Margaret’s royal parentage was, of course, a matter of discussion in the convent. But the princess managed to turn such conversation away from herself to the holy lives of the saints who were related to her by blood–King Saint Stephen, Saint Hedwig, Saint Elizabeth of Hungary, and several others. She did not glory in her wealth or parentage, but strove to imitate the saints in their holiness. She took her turn in the kitchen and laundry, seeking by choice much heavy work that her rank might have excused her from doing. She was especially welcome in the infirmary, which proves that she was not a sad-faced saint, and she made it her special duty to care for those who were too disagreeable for anyone else to tend.

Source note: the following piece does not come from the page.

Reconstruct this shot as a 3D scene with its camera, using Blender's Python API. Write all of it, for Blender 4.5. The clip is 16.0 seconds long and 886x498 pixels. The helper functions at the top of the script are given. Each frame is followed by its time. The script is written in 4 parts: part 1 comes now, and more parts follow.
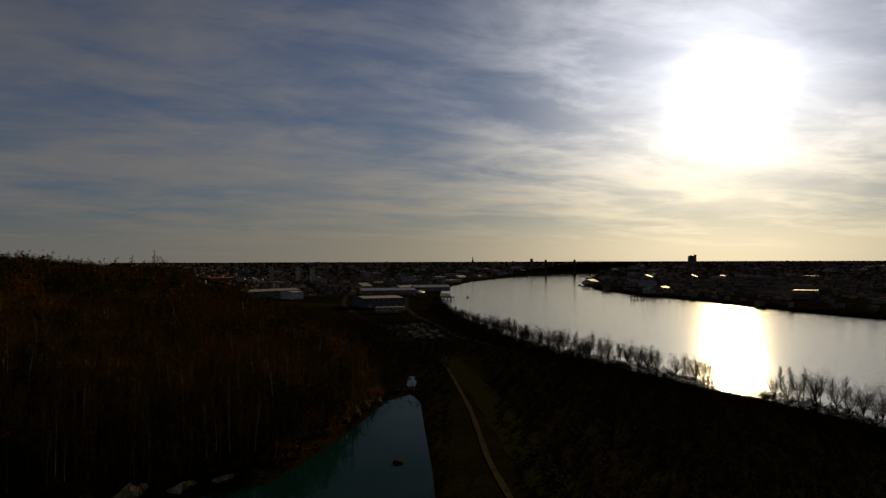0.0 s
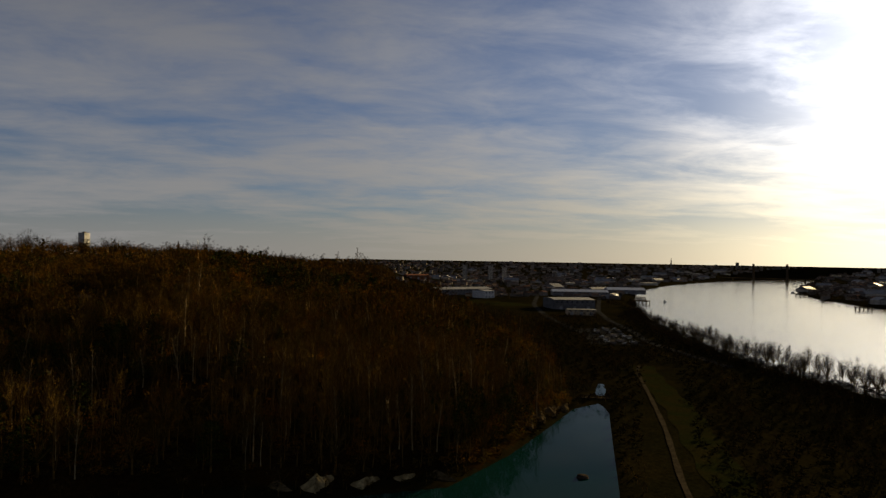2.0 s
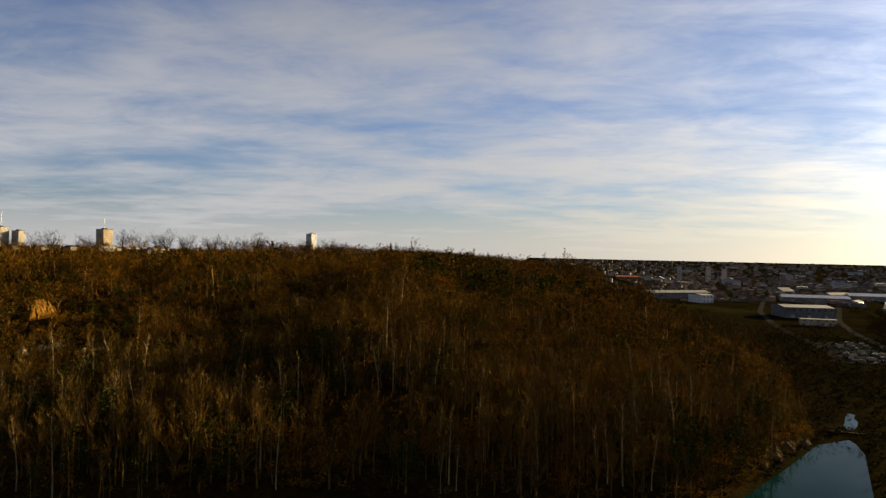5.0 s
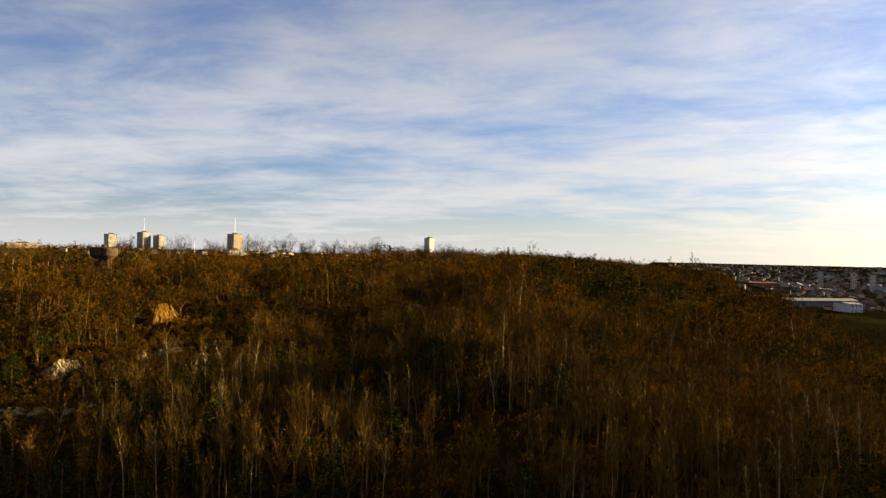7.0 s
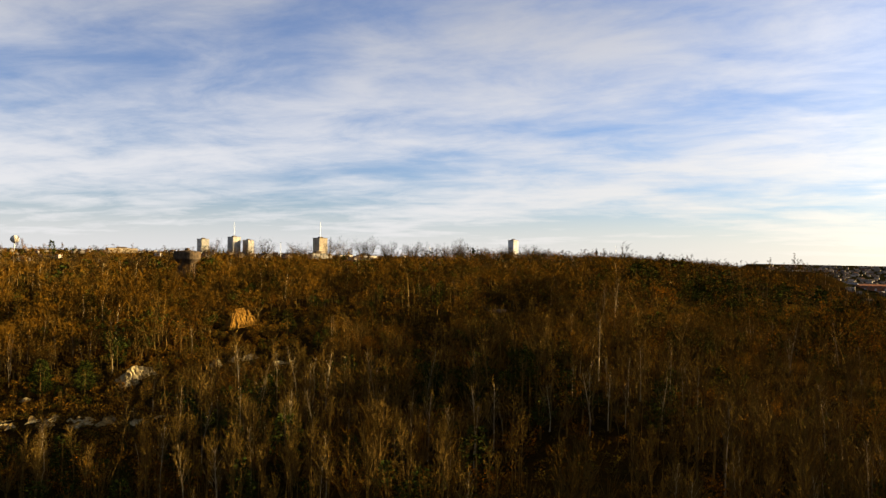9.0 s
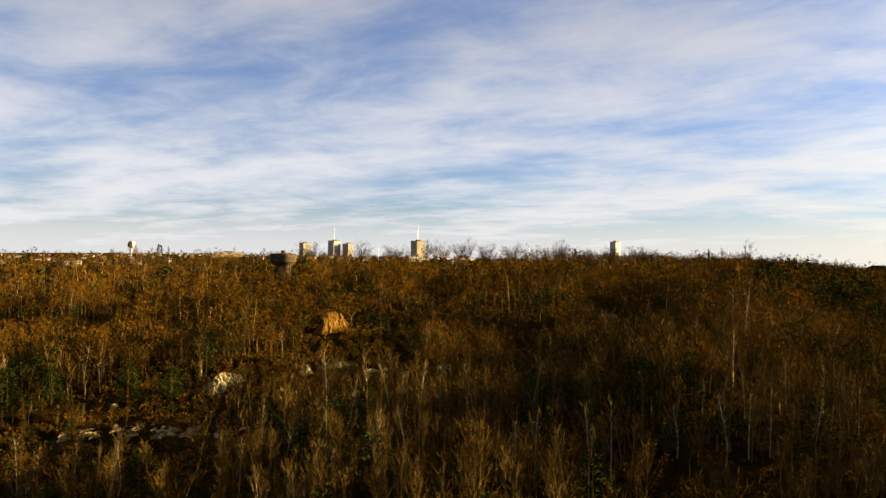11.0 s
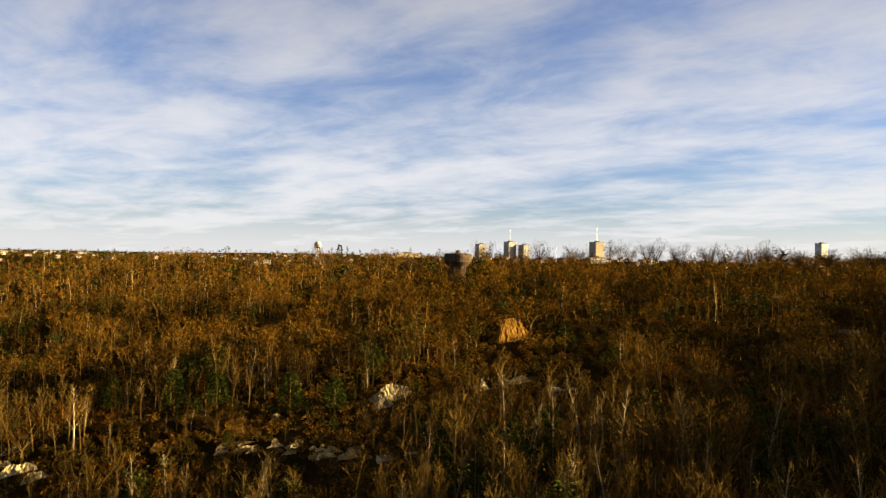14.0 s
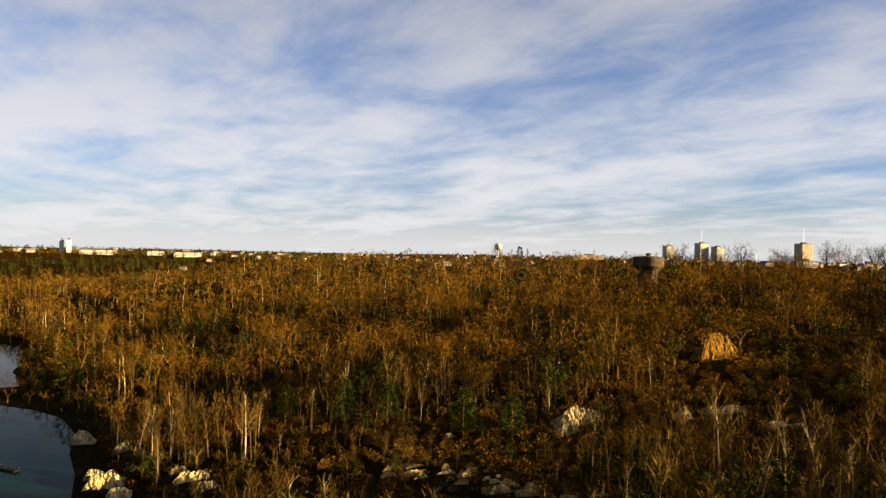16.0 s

Margaret’s austerities seem excessive to us of a weaker age. The mysteries of the Passion were very real to her and gave reason for her long fasts, severe scourgings, and other mortifications detailed in the depositions of witnesses taken seven years after her death (of which records are still in existence). Throughout Lent she scarcely ate or slept. She not only imitated the poverty- stricken in their manual labor and hunger, but also in their lack of cleanliness–a form of penance at that time. Some of her acts of self-immolation have been described as “horrifying” and verging on fanaticism, and there seems to have been an element of willfulness in her mortifications.

She had a tender devotion to Our Lady, and on the eve of her feasts, Margaret said a thousand Hail Marys. Unable to make the long pilgrimage to the Holy Land, to Rome, or to any of the other famous shrines of Christendom, the saint developed a plan by which she could go in spirit: she counted the miles that lay between herself and the desired shrine, and then said an Ave Maria for every mile there and back. On Good Friday she was so overcome at the thoughts of Our Lord’s Passion that she wept all day. She was frequently in ecstasy, and very embarrassed if anyone found her so and remarked on her holiness.

A number of miracles were performed during Margaret’s lifetime and many more after her death because Margaret had an implicit faith in the power and efficacy of prayer. The princess nun was only 28 when she died. Most of the particulars of her life are recorded in existing depositions of witnesses taken in 1277. Her friends and acquaintances petitioned for her to be acclaimed a saint almost immediately after her death. Among them was her own servant, Agnes, who rightly observed that this daughter of a monarch showed far more humility than any of the monastery’s maids. Although their testimony expressed Margaret’s overpowering desire to allow nothing to stand between her and God, the process of canonization was not complete until 1943. The island where her convent stood, called first the “Blessed Virgin’s Isle,” was called “Isle of Margaret” after the saint.   She died 18 January 1271 at Budapest, Hungary.  Her remains were given to the Poor Clares at Pozsony when the Dominican Order was dissolved, and most of her relics were destroyed in 1789, but portions are still preserved at Gran, Gyor, Pannonhalma.

 

She was beatified on 28 July 1789 by Pope Pius XII.